Scene script records
## Begin

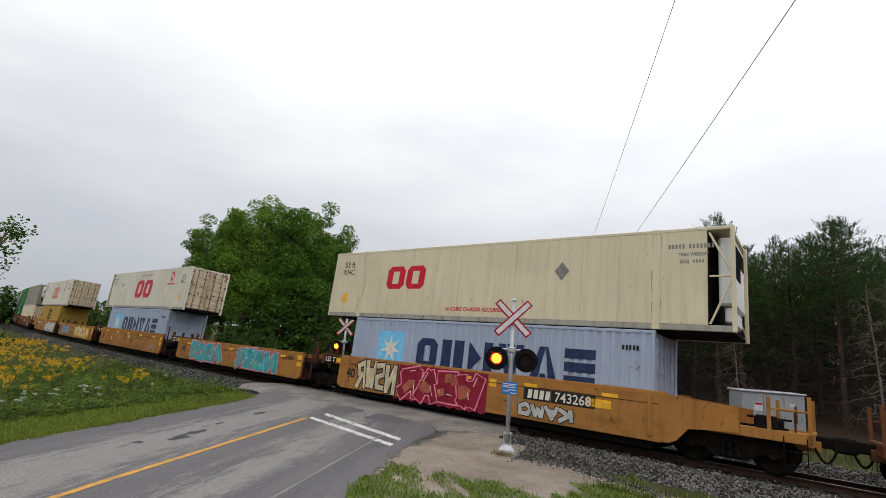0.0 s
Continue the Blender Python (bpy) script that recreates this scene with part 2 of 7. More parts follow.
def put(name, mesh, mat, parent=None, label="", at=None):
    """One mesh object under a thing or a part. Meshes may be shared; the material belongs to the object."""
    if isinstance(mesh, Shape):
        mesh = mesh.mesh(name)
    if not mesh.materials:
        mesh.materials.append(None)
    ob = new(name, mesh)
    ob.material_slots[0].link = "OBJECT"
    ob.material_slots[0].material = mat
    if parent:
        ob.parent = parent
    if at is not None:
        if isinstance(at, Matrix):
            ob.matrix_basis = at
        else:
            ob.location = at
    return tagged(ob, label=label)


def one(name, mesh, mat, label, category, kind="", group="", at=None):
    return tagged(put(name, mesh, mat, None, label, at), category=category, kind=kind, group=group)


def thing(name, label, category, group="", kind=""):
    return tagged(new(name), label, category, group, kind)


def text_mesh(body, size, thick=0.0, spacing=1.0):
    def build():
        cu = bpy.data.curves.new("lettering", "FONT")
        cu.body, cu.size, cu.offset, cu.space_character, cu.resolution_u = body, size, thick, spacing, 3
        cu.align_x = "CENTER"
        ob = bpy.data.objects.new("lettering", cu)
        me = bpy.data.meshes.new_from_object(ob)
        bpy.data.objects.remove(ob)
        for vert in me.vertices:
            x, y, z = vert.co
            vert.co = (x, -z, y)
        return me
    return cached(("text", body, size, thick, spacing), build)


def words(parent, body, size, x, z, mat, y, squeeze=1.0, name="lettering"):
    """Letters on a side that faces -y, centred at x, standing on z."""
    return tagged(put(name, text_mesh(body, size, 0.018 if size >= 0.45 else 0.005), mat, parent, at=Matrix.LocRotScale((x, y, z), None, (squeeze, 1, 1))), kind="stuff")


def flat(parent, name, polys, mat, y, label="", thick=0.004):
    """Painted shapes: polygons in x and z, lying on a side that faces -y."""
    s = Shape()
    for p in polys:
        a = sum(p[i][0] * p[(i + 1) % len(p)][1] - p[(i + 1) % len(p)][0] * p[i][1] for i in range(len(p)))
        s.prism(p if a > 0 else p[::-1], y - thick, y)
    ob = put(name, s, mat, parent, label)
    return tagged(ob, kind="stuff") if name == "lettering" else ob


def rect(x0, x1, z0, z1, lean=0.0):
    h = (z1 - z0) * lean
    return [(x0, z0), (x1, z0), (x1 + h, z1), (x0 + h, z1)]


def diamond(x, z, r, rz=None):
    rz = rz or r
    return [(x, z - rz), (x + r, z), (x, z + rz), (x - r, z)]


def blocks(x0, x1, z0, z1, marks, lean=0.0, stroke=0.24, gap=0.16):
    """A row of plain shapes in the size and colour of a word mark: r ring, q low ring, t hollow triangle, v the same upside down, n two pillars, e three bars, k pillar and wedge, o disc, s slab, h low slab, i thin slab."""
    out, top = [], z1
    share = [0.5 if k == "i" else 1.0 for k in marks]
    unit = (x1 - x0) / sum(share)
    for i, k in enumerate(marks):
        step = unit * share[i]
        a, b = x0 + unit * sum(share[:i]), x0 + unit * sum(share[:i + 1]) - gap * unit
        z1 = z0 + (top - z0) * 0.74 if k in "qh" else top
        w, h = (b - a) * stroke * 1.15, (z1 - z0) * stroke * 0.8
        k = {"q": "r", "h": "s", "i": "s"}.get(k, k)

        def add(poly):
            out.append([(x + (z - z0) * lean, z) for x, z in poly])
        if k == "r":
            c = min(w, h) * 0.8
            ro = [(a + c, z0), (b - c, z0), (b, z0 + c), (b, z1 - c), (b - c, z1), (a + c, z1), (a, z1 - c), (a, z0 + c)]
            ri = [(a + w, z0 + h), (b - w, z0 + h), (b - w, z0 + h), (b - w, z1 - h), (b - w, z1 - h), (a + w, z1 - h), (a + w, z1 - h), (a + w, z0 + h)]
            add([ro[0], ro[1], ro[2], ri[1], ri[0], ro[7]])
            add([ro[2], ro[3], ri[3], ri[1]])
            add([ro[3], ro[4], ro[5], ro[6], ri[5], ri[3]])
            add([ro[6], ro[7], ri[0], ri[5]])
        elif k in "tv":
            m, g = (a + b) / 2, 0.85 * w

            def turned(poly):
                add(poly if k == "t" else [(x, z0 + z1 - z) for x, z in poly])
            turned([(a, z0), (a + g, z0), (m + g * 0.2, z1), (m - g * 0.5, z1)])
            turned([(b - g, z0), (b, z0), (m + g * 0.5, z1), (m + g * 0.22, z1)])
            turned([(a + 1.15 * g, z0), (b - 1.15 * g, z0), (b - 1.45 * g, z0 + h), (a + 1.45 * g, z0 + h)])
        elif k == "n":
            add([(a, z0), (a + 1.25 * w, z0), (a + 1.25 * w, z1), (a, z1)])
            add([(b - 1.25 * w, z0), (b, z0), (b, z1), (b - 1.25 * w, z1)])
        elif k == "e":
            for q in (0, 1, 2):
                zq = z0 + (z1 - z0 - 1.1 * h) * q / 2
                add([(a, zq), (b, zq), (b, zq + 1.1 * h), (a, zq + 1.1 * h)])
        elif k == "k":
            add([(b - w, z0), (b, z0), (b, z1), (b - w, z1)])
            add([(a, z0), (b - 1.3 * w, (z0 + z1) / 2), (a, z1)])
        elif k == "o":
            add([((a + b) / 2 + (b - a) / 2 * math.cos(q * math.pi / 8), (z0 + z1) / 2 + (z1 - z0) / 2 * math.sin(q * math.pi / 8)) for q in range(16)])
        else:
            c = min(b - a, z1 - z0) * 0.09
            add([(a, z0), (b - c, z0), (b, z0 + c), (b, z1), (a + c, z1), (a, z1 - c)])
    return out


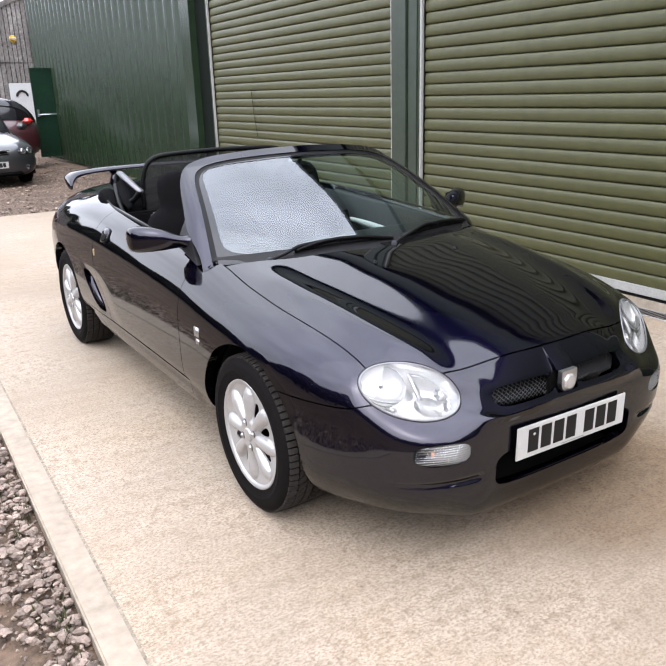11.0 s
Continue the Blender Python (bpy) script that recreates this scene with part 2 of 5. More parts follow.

## End

__Instruction__
Transcribe each entry above exactly, apart from the pictures.

__Solution to the problem__
0.0 s
Continue the Blender Python (bpy) script that recreates this scene with part 2 of 7. More parts follow.
def put(name, mesh, mat, parent=None, label="", at=None):
    """One mesh object under a thing or a part. Meshes may be shared; the material belongs to the object."""
    if isinstance(mesh, Shape):
        mesh = mesh.mesh(name)
    if not mesh.materials:
        mesh.materials.append(None)
    ob = new(name, mesh)
    ob.material_slots[0].link = "OBJECT"
    ob.material_slots[0].material = mat
    if parent:
        ob.parent = parent
    if at is not None:
        if isinstance(at, Matrix):
            ob.matrix_basis = at
        else:
            ob.location = at
    return tagged(ob, label=label)


def one(name, mesh, mat, label, category, kind="", group="", at=None):
    return tagged(put(name, mesh, mat, None, label, at), category=category, kind=kind, group=group)


def thing(name, label, category, group="", kind=""):
    return tagged(new(name), label, category, group, kind)


def text_mesh(body, size, thick=0.0, spacing=1.0):
    def build():
        cu = bpy.data.curves.new("lettering", "FONT")
        cu.body, cu.size, cu.offset, cu.space_character, cu.resolution_u = body, size, thick, spacing, 3
        cu.align_x = "CENTER"
        ob = bpy.data.objects.new("lettering", cu)
        me = bpy.data.meshes.new_from_object(ob)
        bpy.data.objects.remove(ob)
        for vert in me.vertices:
            x, y, z = vert.co
            vert.co = (x, -z, y)
        return me
    return cached(("text", body, size, thick, spacing), build)


def words(parent, body, size, x, z, mat, y, squeeze=1.0, name="lettering"):
    """Letters on a side that faces -y, centred at x, standing on z."""
    return tagged(put(name, text_mesh(body, size, 0.018 if size >= 0.45 else 0.005), mat, parent, at=Matrix.LocRotScale((x, y, z), None, (squeeze, 1, 1))), kind="stuff")


def flat(parent, name, polys, mat, y, label="", thick=0.004):
    """Painted shapes: polygons in x and z, lying on a side that faces -y."""
    s = Shape()
    for p in polys:
        a = sum(p[i][0] * p[(i + 1) % len(p)][1] - p[(i + 1) % len(p)][0] * p[i][1] for i in range(len(p)))
        s.prism(p if a > 0 else p[::-1], y - thick, y)
    ob = put(name, s, mat, parent, label)
    return tagged(ob, kind="stuff") if name == "lettering" else ob


def rect(x0, x1, z0, z1, lean=0.0):
    h = (z1 - z0) * lean
    return [(x0, z0), (x1, z0), (x1 + h, z1), (x0 + h, z1)]


def diamond(x, z, r, rz=None):
    rz = rz or r
    return [(x, z - rz), (x + r, z), (x, z + rz), (x - r, z)]


def blocks(x0, x1, z0, z1, marks, lean=0.0, stroke=0.24, gap=0.16):
    """A row of plain shapes in the size and colour of a word mark: r ring, q low ring, t hollow triangle, v the same upside down, n two pillars, e three bars, k pillar and wedge, o disc, s slab, h low slab, i thin slab."""
    out, top = [], z1
    share = [0.5 if k == "i" else 1.0 for k in marks]
    unit = (x1 - x0) / sum(share)
    for i, k in enumerate(marks):
        step = unit * share[i]
        a, b = x0 + unit * sum(share[:i]), x0 + unit * sum(share[:i + 1]) - gap * unit
        z1 = z0 + (top - z0) * 0.74 if k in "qh" else top
        w, h = (b - a) * stroke * 1.15, (z1 - z0) * stroke * 0.8
        k = {"q": "r", "h": "s", "i": "s"}.get(k, k)

        def add(poly):
            out.append([(x + (z - z0) * lean, z) for x, z in poly])
        if k == "r":
            c = min(w, h) * 0.8
            ro = [(a + c, z0), (b - c, z0), (b, z0 + c), (b, z1 - c), (b - c, z1), (a + c, z1), (a, z1 - c), (a, z0 + c)]
            ri = [(a + w, z0 + h), (b - w, z0 + h), (b - w, z0 + h), (b - w, z1 - h), (b - w, z1 - h), (a + w, z1 - h), (a + w, z1 - h), (a + w, z0 + h)]
            add([ro[0], ro[1], ro[2], ri[1], ri[0], ro[7]])
            add([ro[2], ro[3], ri[3], ri[1]])
            add([ro[3], ro[4], ro[5], ro[6], ri[5], ri[3]])
            add([ro[6], ro[7], ri[0], ri[5]])
        elif k in "tv":
            m, g = (a + b) / 2, 0.85 * w

            def turned(poly):
                add(poly if k == "t" else [(x, z0 + z1 - z) for x, z in poly])
            turned([(a, z0), (a + g, z0), (m + g * 0.2, z1), (m - g * 0.5, z1)])
            turned([(b - g, z0), (b, z0), (m + g * 0.5, z1), (m + g * 0.22, z1)])
            turned([(a + 1.15 * g, z0), (b - 1.15 * g, z0), (b - 1.45 * g, z0 + h), (a + 1.45 * g, z0 + h)])
        elif k == "n":
            add([(a, z0), (a + 1.25 * w, z0), (a + 1.25 * w, z1), (a, z1)])
            add([(b - 1.25 * w, z0), (b, z0), (b, z1), (b - 1.25 * w, z1)])
        elif k == "e":
            for q in (0, 1, 2):
                zq = z0 + (z1 - z0 - 1.1 * h) * q / 2
                add([(a, zq), (b, zq), (b, zq + 1.1 * h), (a, zq + 1.1 * h)])
        elif k == "k":
            add([(b - w, z0), (b, z0), (b, z1), (b - w, z1)])
            add([(a, z0), (b - 1.3 * w, (z0 + z1) / 2), (a, z1)])
        elif k == "o":
            add([((a + b) / 2 + (b - a) / 2 * math.cos(q * math.pi / 8), (z0 + z1) / 2 + (z1 - z0) / 2 * math.sin(q * math.pi / 8)) for q in range(16)])
        else:
            c = min(b - a, z1 - z0) * 0.09
            add([(a, z0), (b - c, z0), (b, z0 + c), (b, z1), (a + c, z1), (a, z1 - c)])
    return out


11.0 s
Continue the Blender Python (bpy) script that recreates this scene with part 2 of 5. More parts follow.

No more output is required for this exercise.